09 August 2011

Language of a Statute

A question came in my email:
In Virginia Code sec. 9.1-910 does "two or more offenses for which registration is required" mean two offenses with time in between offenses, two different offenses, or any two offenses regardless if they were part of one occurence?
As I read it - AND THIS IS STRICTLY MY OPINION, NOT LEGAL ADVICE the language is not ambiguous. Here's the statute:
Any person required to register, other than a person who has been convicted of any . . . (ii) two or more offenses for which registration is required [may petition a court after 15 or 25 years to be struck from the sex offender registry.]
It simply reads "two or more offenses." There are no qualifiers added. It means conviction of two charges, however they may have occurred or whenever they may have been convicted.

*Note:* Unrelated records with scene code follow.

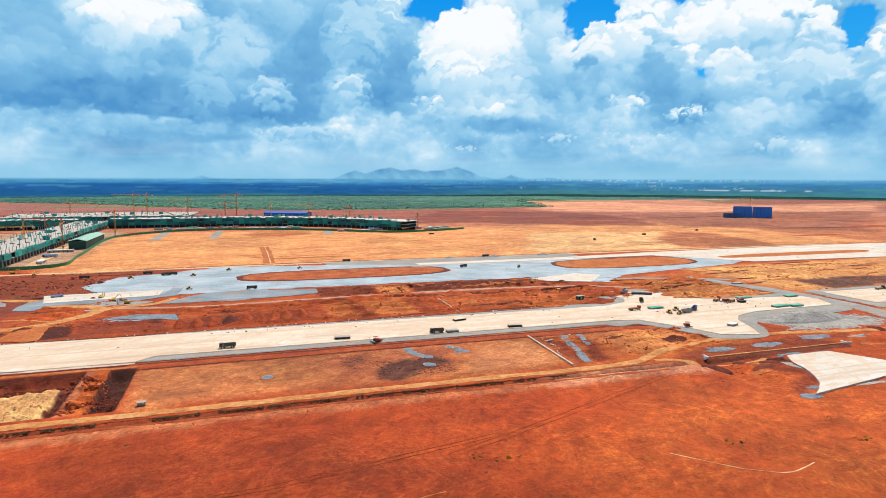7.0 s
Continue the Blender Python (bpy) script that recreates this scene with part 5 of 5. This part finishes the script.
for k in range(150):
    x, y = -325 + 95 * ((k * 0.618034) % 1.0), 292 + 65 * (k / 150)
    if inside(x, y, FANS[0]) or inside(x, y, FANS[1]):
        heap("stone_mound", x, y, rnd.uniform(3.2, 5), rnd.uniform(2.2, 3.2), rnd.uniform(0.9, 1.5), M["gravel"], "tipped load of blue-grey gravel among others", rnd.random() * 40, soil_z(x, y), "tipped gravel loads", rnd.uniform(20, 60))
for x, y, rx in [(-738, 742, 14), (-684, 740, 18), (-855, 740, 12), (-600, 738, 22), (380, 738, 14), (250, 742, 10), (310, 740, 12), (1560, 790, 40), (1640, 1020, 60)]:
    heap("stone_mound", x, y, rx, rx * 0.45, 2.8, M["gravel"], "low grey stone heap beside the road", x * 0.1, soil_z(x, y))
for x, y, r in [(240, 262, 9), (262, 268, 8), (285, 262, 7), (410, 300, 10), (430, 262, 8), (300, 540, 10), (255, 538, 9), (275, 528, 8), (180, 540, 9), (-120, 575, 8), (-95, 560, 9), (-140, 470, 10), (-60, 470, 8)]:
    heap("earth_mound", x, y, r, r * 0.6, 2.0, M["dark_red"], "dark red earth heap on bare ground", x * 0.7, soil_z(x, y) - 0.2, turn=rnd.uniform(0, 180))

for k, (x, y) in enumerate(((-43, 454), (-32, 454), (-21, 454), (-10, 455), (1, 456), (12, 455), (20, 458), (29, 459), (40, 463))):
    heap("earth_mound", x, y, rnd.uniform(4.4, 5.4), rnd.uniform(12, 15), rnd.uniform(3.6, 4.6), M["red" if k != 3 else "dark_red"], "long steep tipped heap of red earth in a row", k * 3.1, soil_z(x, y) - 0.4, "tipped earth heaps", rnd.uniform(-8, 8), 0.2)

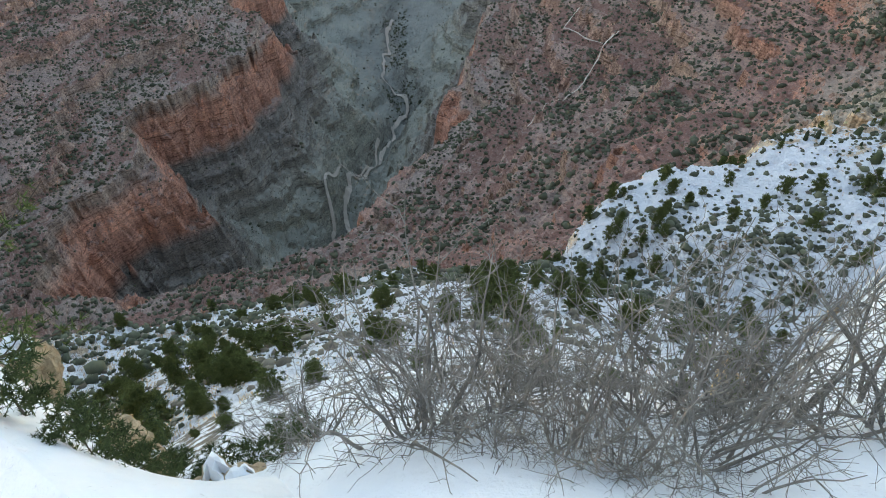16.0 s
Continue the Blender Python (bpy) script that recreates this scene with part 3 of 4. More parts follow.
# ---- scrub on the slopes ----
def leafy(name, dark, light):
    n = Nodes(name)
    where = n.place()
    v = n.math("ADD", n.math("MULTIPLY", n.add("NewGeometry").outputs["Random Per Island"], 0.6), n.math("MULTIPLY", n.noise(where, 1.3, 4), 0.5))
    return n.done(n.ramp(v, [(0.15, dark), (0.55, tuple((a + b) / 2 for a, b in zip(dark, light))), (0.95, light)]), 0.85, 0.15)


SCRUB = leafy("juniper_scrub", (0.038, 0.046, 0.032), (0.14, 0.15, 0.10))
FIR = leafy("fir_foliage", (0.018, 0.028, 0.016), (0.06, 0.075, 0.04))
# foliage colour carries the orange of the evening sun
RIM_WOOD = leafy("sun_tinted_rim_trees", (0.11, 0.09, 0.035), (0.32, 0.24, 0.09))
GREY_SCRUB = leafy("grey_brush", (0.10, 0.085, 0.065), (0.26, 0.23, 0.18))


def blob(subdiv=1):
    bm = bmesh.new()
    bmesh.ops.create_icosphere(bm, subdivisions=subdiv, radius=1)
    v = np.array([p.co for p in bm.verts])
    f = np.array([[p.index for p in q.verts] for q in bm.faces])
    bm.free()
    return v, f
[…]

A quick look at other Virginia statutes which deal with multiple sexual offenses seems to support this interpretation. 18.2-67.5:1 (3d misdemeanor sexual offense) states of the prior two "each such offense occurring on a different date." 18.2-67.5:3 (punishment of a subsequent sexual assault) and 18.2-67.5:4 (punishment of a subsequent violent sexual assault) both state the second offense must occur "when such offenses were not part of a common act, transaction or scheme, and [the defendant] has been at liberty as defined in § 53.1-151 between each conviction." The presence of this language in the other statutes indicates that the General Assembly includes this types of language when it intends to separate the offenses in some manner. Therefore, 9.1-910's lack of this language would indicate the General Assembly did not intend to put this kind of separation between the offenses.